Le chiffre, pour étonnant qu’il soit, est cependant incontestable d’un point de vue républicain. Le décalage entre le chiffre annoncé et la réalité visible est l’œuvre du principe d’universalité. C’est en vertu de ce principe hérité de la philosophie du Contrat que le « corps politique » s’est ouvert à des millions d’étrangers, permettant ainsi de les faire disparaître en tant que tels. Ce recyclage juridico-administratif de l’altérité transformée en citoyenneté montre la nature réelle du régime en place. L’adhésion des « élus » républicains au dogme hypocrite de la « proportion d’étrangers stable depuis plus d’un siècle » démontre qu’ils approuvent ce recyclage par lequel un « corps d’associés » de plus en plus allochtone supplante et détruit le peuple français autochtone. Par les politiques d’immigration, la République fabrique industriellement du citoyen, jusqu’à faire disparaître le peuple-souche-qui-n’existe-pas dans le « creuset républicain ». Reconnaître le Grand Remplacement reviendrait à réfuter le « pacte républicain », c’est-à-dire la République issue de 1789. Cela, aucun républicain ne peut se le permettre… même pas une Marine Le Pen !

L’un des moments clé de cette politique républicaine d’immigration initiée à partir de 1946 a été le regroupement familial décrété par le tandem Giscard-Chirac (29 avril 1976). Il s’agit, selon le Secrétaire d’État aux travailleurs immigrés Paul Dijoud, de « changer la société française, la rendre plus juste, plus généreuse », de bâtir une « civilisation nouvelle » (sic !) qui n’exclut pas les étrangers et qui se fonde sur une « immigration organisée » (TF1, 27 juillet 1976). Le 10 novembre 1977, un décret de Raymond Barre, alors premier ministre, suspendait (pour des raisons économiques et administratives) le regroupement familial pour trois ans. Il arrive ainsi que des républicains « de droite », plus pragmatiques et moins fins connaisseurs du dogme que leurs homologues « de gauche », commettent des « dérapages ». Ce fut donc le cas de Raymond Barre qui fut rapidement recadré par le Conseil d’État. Le 08 décembre 1978, le Conseil juge « illégal » le décret Barre et l’annule purement et simplement ! Pour justifier sa décision, le Conseil d’État déclare que le décret Barre est contraire :

  • aux « Principes généraux du droit », c’est-à-dire aux « principes fondamentaux qui sont à la base de notre régime politique » ;
  • au Préambule de la Constitution du 27 octobre 1946 auquel se réfère celle du 4 octobre 1958 (ce préambule réaffirme la « Déclaration des droits de 1789 et les principes fondamentaux reconnus par les lois de la République »).
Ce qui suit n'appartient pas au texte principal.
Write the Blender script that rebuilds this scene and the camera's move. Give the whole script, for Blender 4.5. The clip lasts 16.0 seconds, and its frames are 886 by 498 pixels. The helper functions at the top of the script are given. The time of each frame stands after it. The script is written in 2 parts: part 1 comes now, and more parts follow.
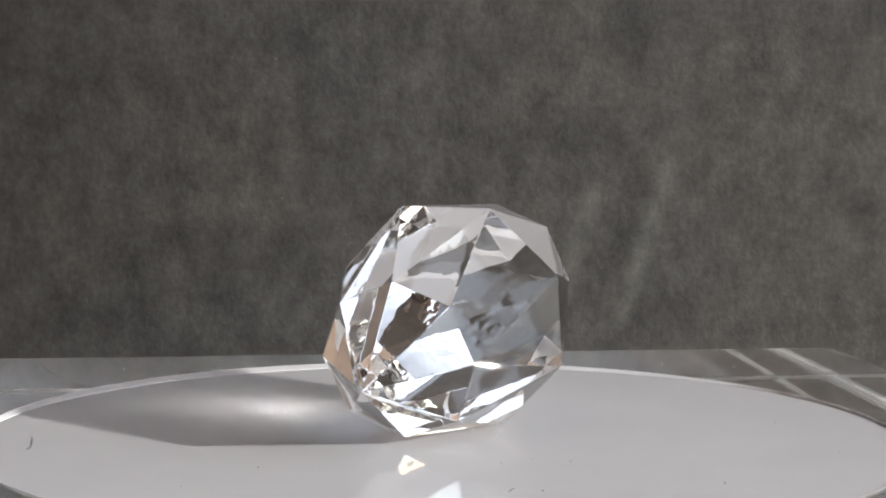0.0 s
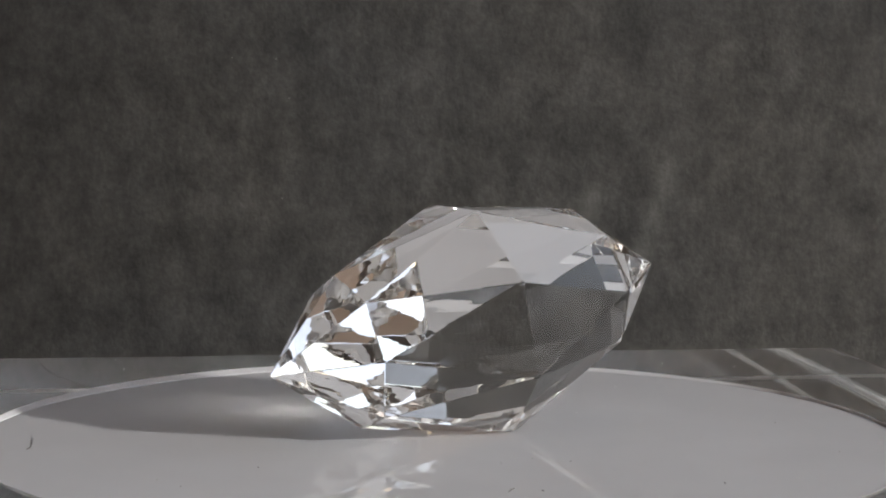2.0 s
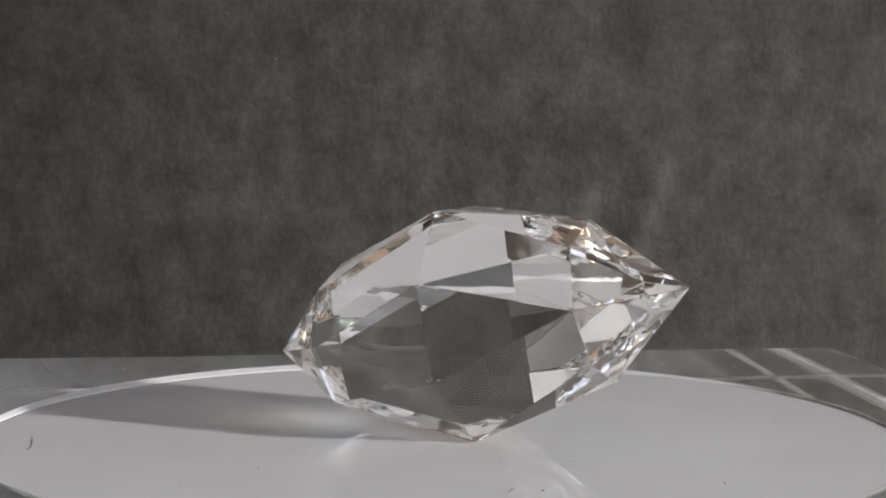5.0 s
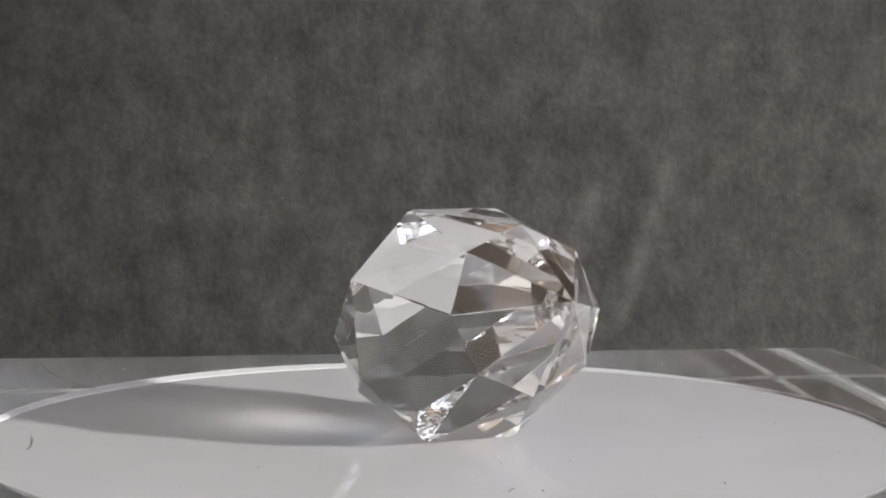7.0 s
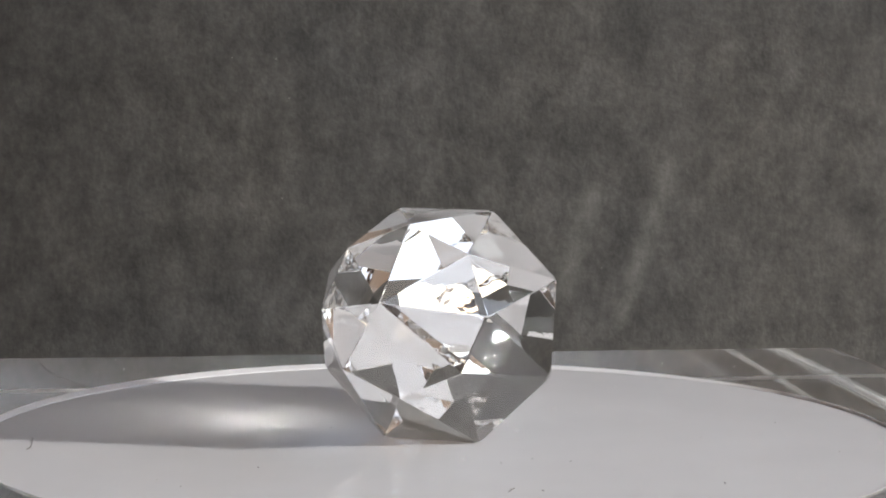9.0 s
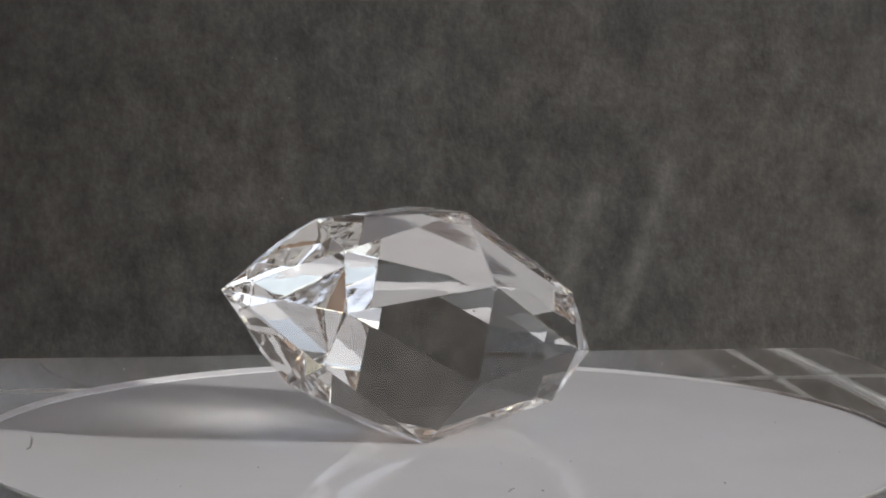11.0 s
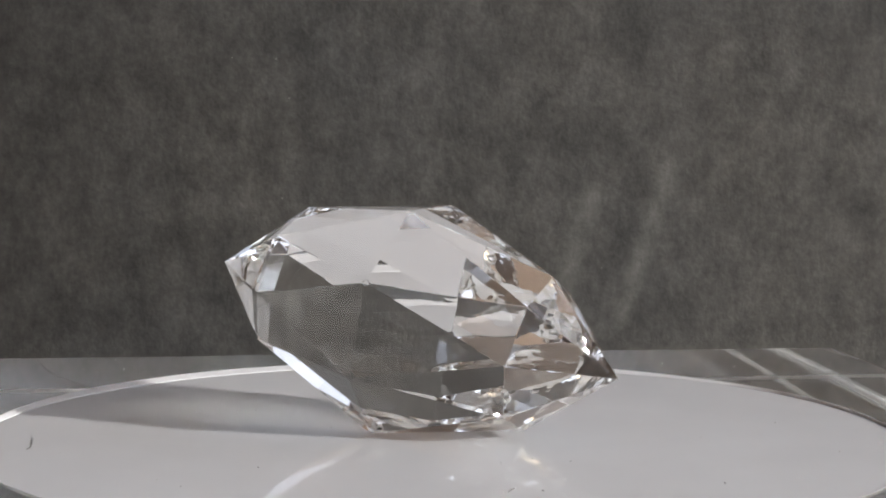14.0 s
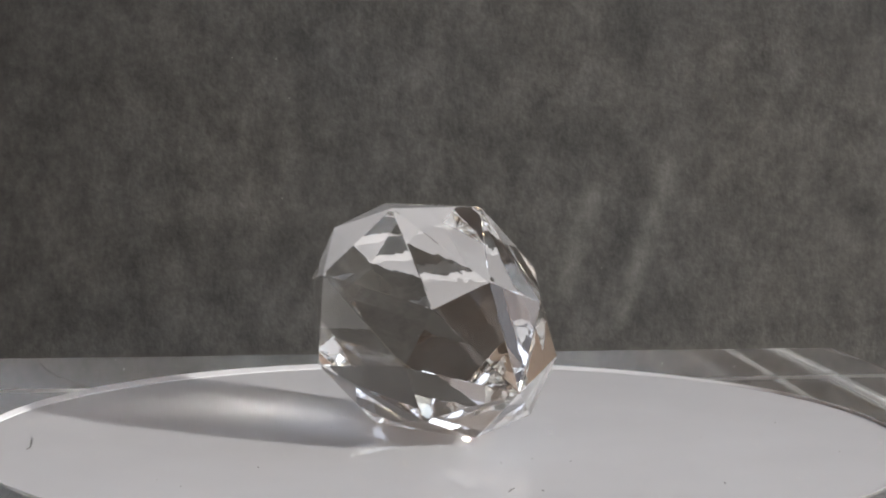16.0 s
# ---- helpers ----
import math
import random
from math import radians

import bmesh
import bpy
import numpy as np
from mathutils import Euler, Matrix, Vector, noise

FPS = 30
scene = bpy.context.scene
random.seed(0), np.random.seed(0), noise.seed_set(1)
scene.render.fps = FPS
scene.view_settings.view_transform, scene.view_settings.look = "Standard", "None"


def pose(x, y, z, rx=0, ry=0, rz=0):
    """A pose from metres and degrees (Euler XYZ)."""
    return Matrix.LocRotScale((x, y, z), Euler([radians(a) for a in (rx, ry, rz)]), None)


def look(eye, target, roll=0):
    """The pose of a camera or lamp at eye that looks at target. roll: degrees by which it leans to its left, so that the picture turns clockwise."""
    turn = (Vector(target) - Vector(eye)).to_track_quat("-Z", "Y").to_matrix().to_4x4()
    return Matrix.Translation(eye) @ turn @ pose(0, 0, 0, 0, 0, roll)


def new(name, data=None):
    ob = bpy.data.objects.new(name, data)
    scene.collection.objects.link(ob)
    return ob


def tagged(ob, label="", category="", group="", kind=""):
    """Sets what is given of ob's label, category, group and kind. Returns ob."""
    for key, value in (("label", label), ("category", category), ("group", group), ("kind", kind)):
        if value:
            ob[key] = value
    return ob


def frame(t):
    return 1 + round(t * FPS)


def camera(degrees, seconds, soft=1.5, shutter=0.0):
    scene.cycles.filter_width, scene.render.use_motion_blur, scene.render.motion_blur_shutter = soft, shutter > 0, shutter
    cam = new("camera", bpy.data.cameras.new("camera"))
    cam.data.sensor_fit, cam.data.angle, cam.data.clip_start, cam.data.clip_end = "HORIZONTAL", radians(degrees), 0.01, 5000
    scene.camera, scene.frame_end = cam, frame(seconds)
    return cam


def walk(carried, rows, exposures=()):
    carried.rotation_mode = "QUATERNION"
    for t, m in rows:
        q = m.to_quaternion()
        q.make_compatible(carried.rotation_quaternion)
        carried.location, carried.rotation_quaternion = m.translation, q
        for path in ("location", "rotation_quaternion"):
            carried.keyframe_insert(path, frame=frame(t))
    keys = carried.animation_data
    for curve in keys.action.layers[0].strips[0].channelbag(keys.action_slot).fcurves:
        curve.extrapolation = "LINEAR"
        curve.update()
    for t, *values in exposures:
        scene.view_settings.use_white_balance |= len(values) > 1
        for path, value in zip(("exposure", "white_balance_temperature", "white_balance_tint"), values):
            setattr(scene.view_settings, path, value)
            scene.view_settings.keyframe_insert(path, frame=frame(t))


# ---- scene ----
# camera on a tripod, close-up of a cut crystal on an acrylic block
cam = camera(25.86, 16.0, soft=2.0)
EYE = (0.0, -0.16309, 0.03067)
REST = look(EYE, (0.0, -0.16309 + 1.0, 0.03067 - 0.09110), 0.455)
walk(cam, [(0.0, REST), (16.0, REST)], [(0.0, 1.16), (0.5, 1.08), (1.0, 0.73), (1.5, 0.45), (2.0, 0.56), (2.5, 0.68), (3.0, 0.58), (4.0, 0.68),
                                       (6.5, 1.14), (8.5, 1.19), (9.0, 1.19), (11.5, 0.68), (12.5, 0.73), (14.0, 1.08), (15.0, 1.08), (16.0, 1.13)])

scene.cycles.max_bounces, scene.cycles.transmission_bounces, scene.cycles.glossy_bounces = 40, 40, 20
scene.cycles.sample_clamp_indirect, scene.cycles.blur_glossy = 0.0, 0.09
scene.cycles.caustics_refractive, scene.cycles.caustics_reflective = True, True

# ---- light: low sun past added bars at the side, and the sky ----
SUN_ELEV, SUN_AZ = 19.8, 115.2          # azimuth clockwise from +y
world = bpy.data.worlds.new("world")
scene.world = world
world.use_nodes = True
wn = world.node_tree
sky = wn.nodes.new("ShaderNodeTexSky")
sky.sky_type, sky.sun_disc = "NISHITA", False
sky.sun_elevation, sky.sun_rotation = radians(SUN_ELEV), radians(SUN_AZ)
haze = wn.nodes.new("ShaderNodeMix")          # thin even cloud before the clear sky
haze.data_type, haze.inputs[0].default_value = "RGBA", 0.5
haze.inputs[7].default_value = (7.4, 7.4, 8.0, 1)
wn.links.new(sky.outputs[0], haze.inputs[6])
wn.links.new(haze.outputs[2], wn.nodes["Background"].inputs[0])
sky.dust_density, sky.air_density, sky.ozone_density = 0.2, 1.0, 1.0
wn.nodes["Background"].inputs[1].default_value = 0.15
sun = new("sun", bpy.data.lights.new("sun", "SUN"))
sun.data.energy, sun.data.angle, sun.data.color = 2.65, radians(2.6), (1.0, 0.975, 0.94)
az, el = radians(SUN_AZ), radians(SUN_ELEV)
TO_SUN = Vector((math.sin(az) * math.cos(el), math.cos(az) * math.cos(el), math.sin(el)))
sun.matrix_world = look(TO_SUN * 2.0, (0, 0, 0))


# ---- materials ----
def node_material(name):
    m = bpy.data.materials.new(name)
    m.use_nodes = True
    return m, m.node_tree, m.node_tree.nodes["Principled BSDF"]


def noise_node(nt, scale, detail=6, rough=0.6, stretch=(1, 1, 1)):
    co = nt.nodes.new("ShaderNodeTexCoord")
    mp = nt.nodes.new("ShaderNodeMapping")
    mp.inputs["Scale"].default_value = stretch
    n = nt.nodes.new("ShaderNodeTexNoise")
    n.inputs["Scale"].default_value, n.inputs["Detail"].default_value, n.inputs["Roughness"].default_value = scale, detail, rough
    nt.links.new(co.outputs["Object"], mp.inputs[0])
    nt.links.new(mp.outputs[0], n.inputs["Vector"])
    return n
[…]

Autrement dit, le décret Barre suspendant le regroupement familial est annulé en raison de sa non-conformité aux principes fondamentaux du régime en place. Mieux : le droit à l’immigration familiale résultant à la fois de la Constitution républicaine et des principes généraux du droit républicain, le « regroupement familial » était légitime et légal même avant le décret Giscard-Chirac de 1976, décret superfétatoire si l’on suit l’argumentation du Conseil d’État.
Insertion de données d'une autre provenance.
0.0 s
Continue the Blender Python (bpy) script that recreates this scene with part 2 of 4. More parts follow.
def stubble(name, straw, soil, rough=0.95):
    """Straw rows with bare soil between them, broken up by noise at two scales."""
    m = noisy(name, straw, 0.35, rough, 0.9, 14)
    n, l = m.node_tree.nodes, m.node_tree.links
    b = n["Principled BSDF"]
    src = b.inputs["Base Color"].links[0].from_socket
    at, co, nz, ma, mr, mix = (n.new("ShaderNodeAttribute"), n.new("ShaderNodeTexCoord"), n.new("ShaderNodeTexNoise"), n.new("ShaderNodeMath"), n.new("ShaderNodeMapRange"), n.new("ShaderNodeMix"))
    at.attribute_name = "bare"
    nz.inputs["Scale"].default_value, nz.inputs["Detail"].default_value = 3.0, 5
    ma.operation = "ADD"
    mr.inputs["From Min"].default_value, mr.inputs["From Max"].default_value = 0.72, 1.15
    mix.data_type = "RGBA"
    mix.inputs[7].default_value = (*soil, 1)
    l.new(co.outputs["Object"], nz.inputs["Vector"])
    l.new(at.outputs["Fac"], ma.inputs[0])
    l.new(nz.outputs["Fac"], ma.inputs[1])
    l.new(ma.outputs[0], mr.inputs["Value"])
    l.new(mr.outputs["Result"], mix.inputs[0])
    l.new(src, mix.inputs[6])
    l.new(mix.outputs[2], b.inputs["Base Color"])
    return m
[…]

De cette affaire, aux conséquences dramatiques pour les Autochtones européens de France, il apparaît donc que selon les plus hautes instances de la République, l’immigration familiale pour créer une « civilisation nouvelle », selon l’expression de Paul Dijoud, est conforme aux principes fondamentaux de la République. François Hollande le rappellera aux républicains qui l’aurait oublié (octobre 2016) : « le regroupement familial, dira-t-t-il, fait partie des principes de la République » !
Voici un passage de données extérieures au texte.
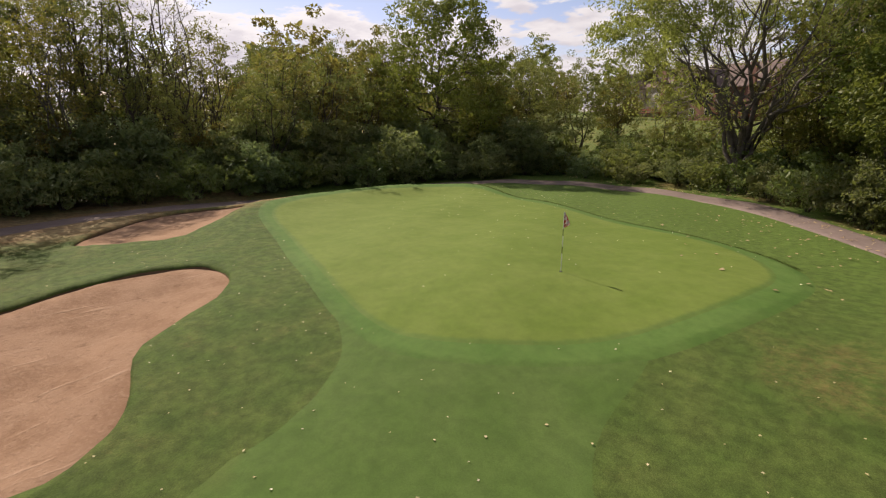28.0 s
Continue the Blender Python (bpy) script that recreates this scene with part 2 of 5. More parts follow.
GREEN = turf("green_grass", (0.094, 0.135, 0.021), (0.123, 0.161, 0.033), STRAW, BROWN, thirst=0.0, offset=-0.3, coarse=0.4, rim=((0.074, 0.122, 0.024), (0.09, 0.132, 0.03), 0.8))


def plain(name, a, b, scale, rough, strength=0.3, distance=0.01, metal=0.0, spec=0.5, spots=None):
    m, g = material(name)
    p = g.add("ShaderNodeTexCoord").outputs["Object"]
    big, small = g.noise(p, scale, 4.0), g.noise(p, scale * 9, 4.0, 0.7)
    f = g.ramp(g.maths("ADD", g.maths("MULTIPLY", big, 0.6), g.maths("MULTIPLY", small, 0.4)), 0.33, 0.67)
    colour = g.mix(f, a, b)
    if spots:
        colour = g.mix(g.ramp(g.noise(p, scale * 3, 5.0, 0.7), 0.58, 0.72), colour, spots)
    finish(g, colour, rough, small, strength, distance, metal, spec)
    return m


PATH = plain("worn_asphalt", (0.152, 0.112, 0.1), (0.206, 0.154, 0.136), 0.5, 0.9, 0.5, 0.01, spec=0.2, spots=(0.12, 0.092, 0.086))
EDGING = plain("pale_edging", (0.179, 0.129, 0.09), (0.266, 0.203, 0.149), 2.0, 0.9)


def raked_sand():
    """Reddish sand with rake marks, damp patches and small stones."""
    m, g = material("bunker_sand")
    p = g.place()
    broad, grain = g.noise(p, 0.7, 4.0), g.noise(p, 30.0, 3.0, 0.7)
    lumps = g.noise(p, 8.0, 5.0, 0.72)
    raked = g.noise(g.scaled(p, (6.0, 0.3, 1.0), 35), 1.0, 2.0, 0.6)
    again = g.noise(g.scaled(p, (3.2, 0.25, 1.0), -22), 1.0, 2.0, 0.6)
    tracks = g.maths("MAXIMUM", g.maths("MULTIPLY", g.ramp(raked, 0.6, 0.72), 0.5), g.ramp(again, 0.64, 0.72))
    colour = g.mix(g.ramp(broad, 0.33, 0.67), (0.225, 0.132, 0.083), (0.29, 0.18, 0.119))
    colour = g.mix(g.maths("MULTIPLY", g.ramp(lumps, 0.45, 0.7), 0.5), colour, (0.34, 0.225, 0.155))
    colour = g.mix(g.maths("MULTIPLY", tracks, 0.4), colour, (0.38, 0.26, 0.185))
    colour = g.mix(g.maths("MULTIPLY", g.ramp(g.noise(p, 2.6, 5.0, 0.75), 0.55, 0.68), 0.65), colour, (0.17, 0.098, 0.06))
    finish(g, colour, 0.95, g.maths("ADD", g.maths("MULTIPLY", lumps, 1.4), g.maths("ADD", g.maths("MULTIPLY", tracks, 0.5), g.maths("MULTIPLY", grain, 0.4))), 0.8, 0.05, spec=0.1)
    return m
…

De tout cela, il faut tirer la conclusion qui s’impose : la société multiraciale, multiculturelle, multiconflictuelle que nous connaissons et qui est cause de tant de souffrances n’est pas accidentelle. Et le Grand Remplacement découle mécaniquement des «principes fondamentaux » du régime en place !

Antonin Campana


[1] Anacharsis Cloots, Étrennes du genre humain aux cosmopolites, 1793.